Pocket Listing Lawsuit Renews Attack on ‘Clear Cooperation,’ Ineffective Agents

A pocket listing startup suing the National Association of REALTORS® (NAR) is seeking to push forward with its claims that the Clear Cooperation policy violates antitrust laws, asserting that its business model addresses a “superfluity of ineffective agents” in a case with potential impacts beyond the NAR settlement.

In a 17-page filing in a California federal court, lawyers for Top Agent Network (TAN)—a San Francisco-based pocket listing startup that first sued NAR (along with the San Francisco Association of REALTORS®) back in 2021—urged a judge to allow their case to move forward mostly based on a ruling in a parallel case, in which another alternative listing service (know as PLS.com) eventually settled claims with NAR-affiliated MLSs.

“Both TAN and The PLS.com allege that there is no plausible procompetitive justification for the (Clear Cooperation) Policy…both allege that the Policy has injured competition in the market for property listing services sold to real estate professionals, and that this injury has harmed TAN/PLS.com by restricting their supply of property listings and available customers” the filing reads.

While many of the ongoing class-action commission lawsuits have referenced Clear Cooperation as ancillary evidence of NAR’s alleged anti-competitive behavior, the pocket-listing suits represent a different threat in that they target that policy directly.

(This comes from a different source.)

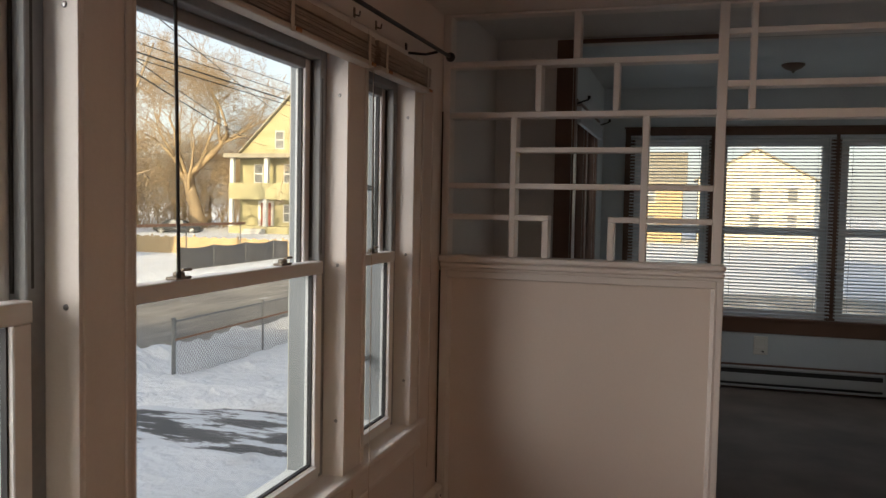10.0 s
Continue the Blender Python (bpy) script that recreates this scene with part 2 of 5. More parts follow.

Clear Cooperation, adopted by NAR in late 2019, requires that agents market listings on an NAR-affiliated MLS within one day of marketing them anywhere else.

TAN is seeking damages, as well as a court order banning the Clear Cooperation policy. None of the commission-case settlements so far have resulted in any changes to this policy—though Clear Cooperation is one of several rules targeted by the Department of Justice (DOJ) in its scrutiny of NAR and the real estate industry.

TAN and PLS.com argued that while NAR claimed Clear Cooperation was meant to protect consumers, preserve accurate listings and boost transparency, the intention was actually to stymie competitors in the listing service sector, who were seen as a threat to the mostly NAR-controlled MLS industry.

The exception of “office exclusives,” which allows brokers and agents to market properties within their own company without putting it on the MLS, is evidence that the policy was not actually to foster transparency in property listings, TAN claims.

Both pocket listing cases appeared to flounder at one point, as the TAN and PLS.com lawsuits were dismissed by federal judges in 2021. But last summer the Ninth Circuit Court of Appeals reversed those decisions—though notably, it did not delve into specifics in the TAN case, only saying that it was “sufficiently analogous” to PLS.com to merit reconsideration by the district court.

PLS.com ended up settling with the MLSs earlier this year, under terms that were not disclosed, although NAR—not part of that settlement agreement—was dropped from the suit without making any payment or rule changes.

TAN at one point also seemed on track for a settlement as well, but last month, the company cited the NAR agreement in the class-action commission cases, as well as a revived investigation into NAR by the DOJ as reasons to push forward toward a trial in late 2025.

Judge Vince Chhabria, who is overseeing the TAN case, wrote in his earlier order dismissing the claim that TAN’s business model is actually anti-competitive on its own merits and through its own arguments, adding that Clear Cooperation could be seen as a pro-competitive intervention, as NAR contends.

TAN restricts membership to agents who meet certain sales criteria, marketing the platform to consumers as a way to ensure they are working with productive, experienced agents.

TAN, in its latest filing, said that the judge’s dismissal  is “incompatible” with the Ninth Circuit ruling in the PLS.com case, and that it was inappropriate for him to dismiss TAN’s lawsuit before more evidence was gathered through discovery. The company also alleged it was not given any indication that its own membership requirements could disallow the company from suing NAR, and was therefore unprepared to argue that point before the initial dismissal.

Additionally, TAN disputed the assertion that its membership criteria had any inherent anticompetitive effects, attempting to flip that argument around and blame the traditional real estate industry for not establishing better qualifications for working as an agent.

“TAN imposes membership criteria because holding a real estate license is not an effective proxy for whether an individual meaningfully practices as a consumer-facing residential agent, and restricting membership to such agents improves the quality of the service TAN is able to market to paid members,” the company wrote.

NAR has acknowledged the problems caused by a “superfluity” of inexperienced or ineffective agents, according to TAN, even as it relies on them for membership dues. For its part, NAR has continued to contend that the MLS system is broadly pro-competitive, and that TAN has offered no proof that Clear Cooperation has anti-competitive effects.

The next hearing in the case is currently scheduled for July 18.